**Material**
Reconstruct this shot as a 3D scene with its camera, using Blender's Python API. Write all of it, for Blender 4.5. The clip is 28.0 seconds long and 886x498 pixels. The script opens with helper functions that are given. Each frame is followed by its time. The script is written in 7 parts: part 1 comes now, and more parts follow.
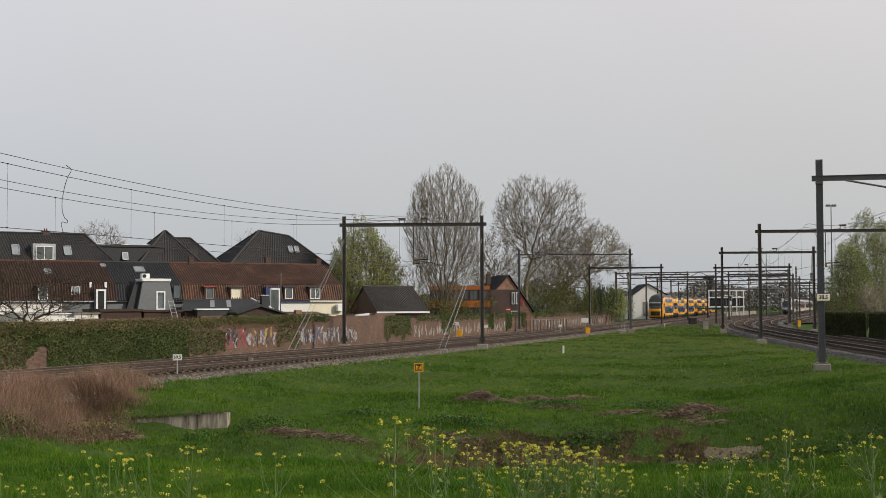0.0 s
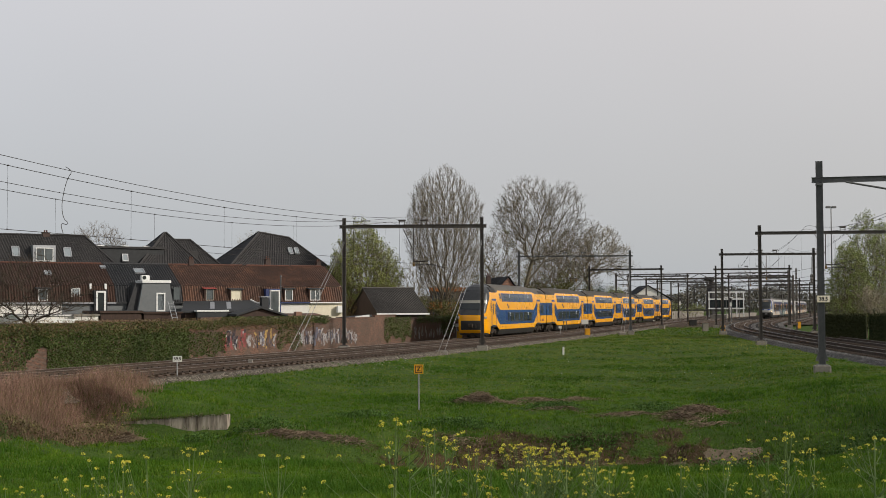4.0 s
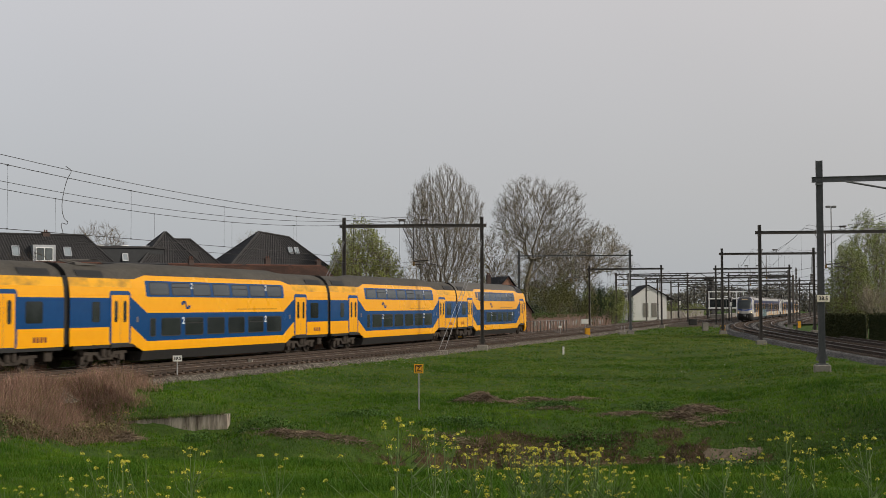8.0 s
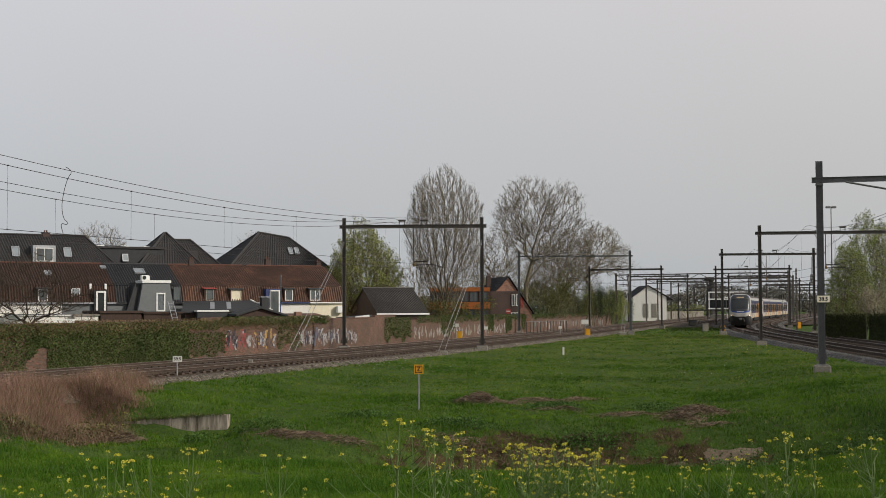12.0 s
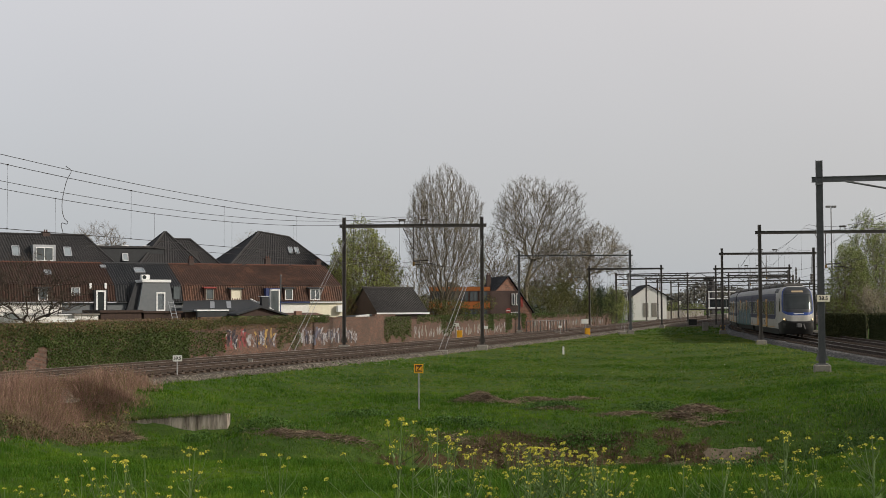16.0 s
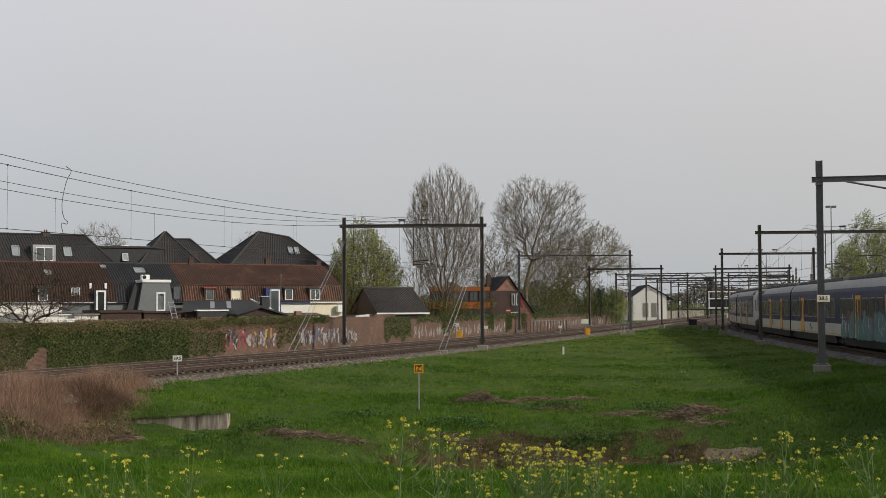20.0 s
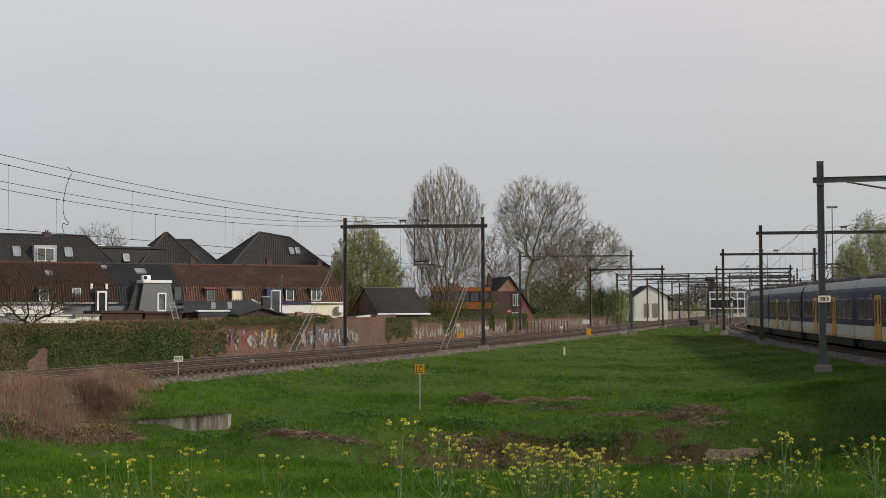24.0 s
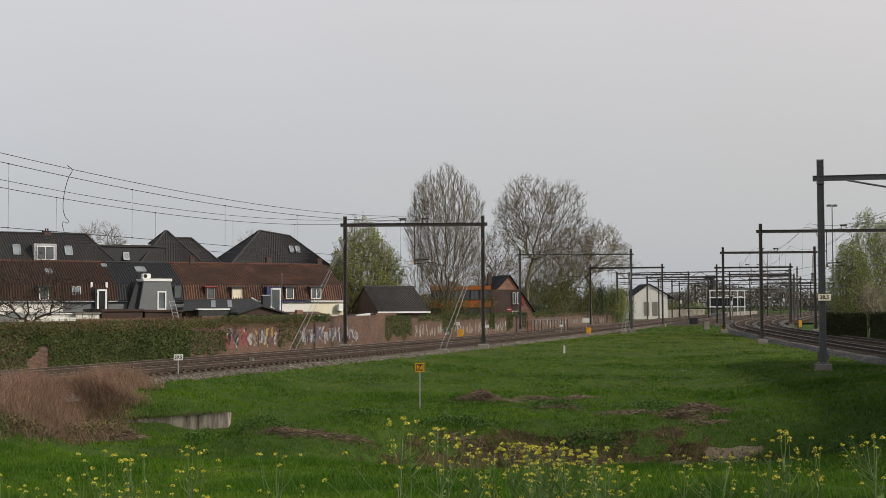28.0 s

**Work to complete**
Write out the whole listing again, exactly, with no pictures.

**Task result**
Reconstruct this shot as a 3D scene with its camera, using Blender's Python API. Write all of it, for Blender 4.5. The clip is 28.0 seconds long and 886x498 pixels. The script opens with helper functions that are given. Each frame is followed by its time. The script is written in 7 parts: part 1 comes now, and more parts follow.
0.0 s
4.0 s
8.0 s
12.0 s
16.0 s
20.0 s
24.0 s
28.0 s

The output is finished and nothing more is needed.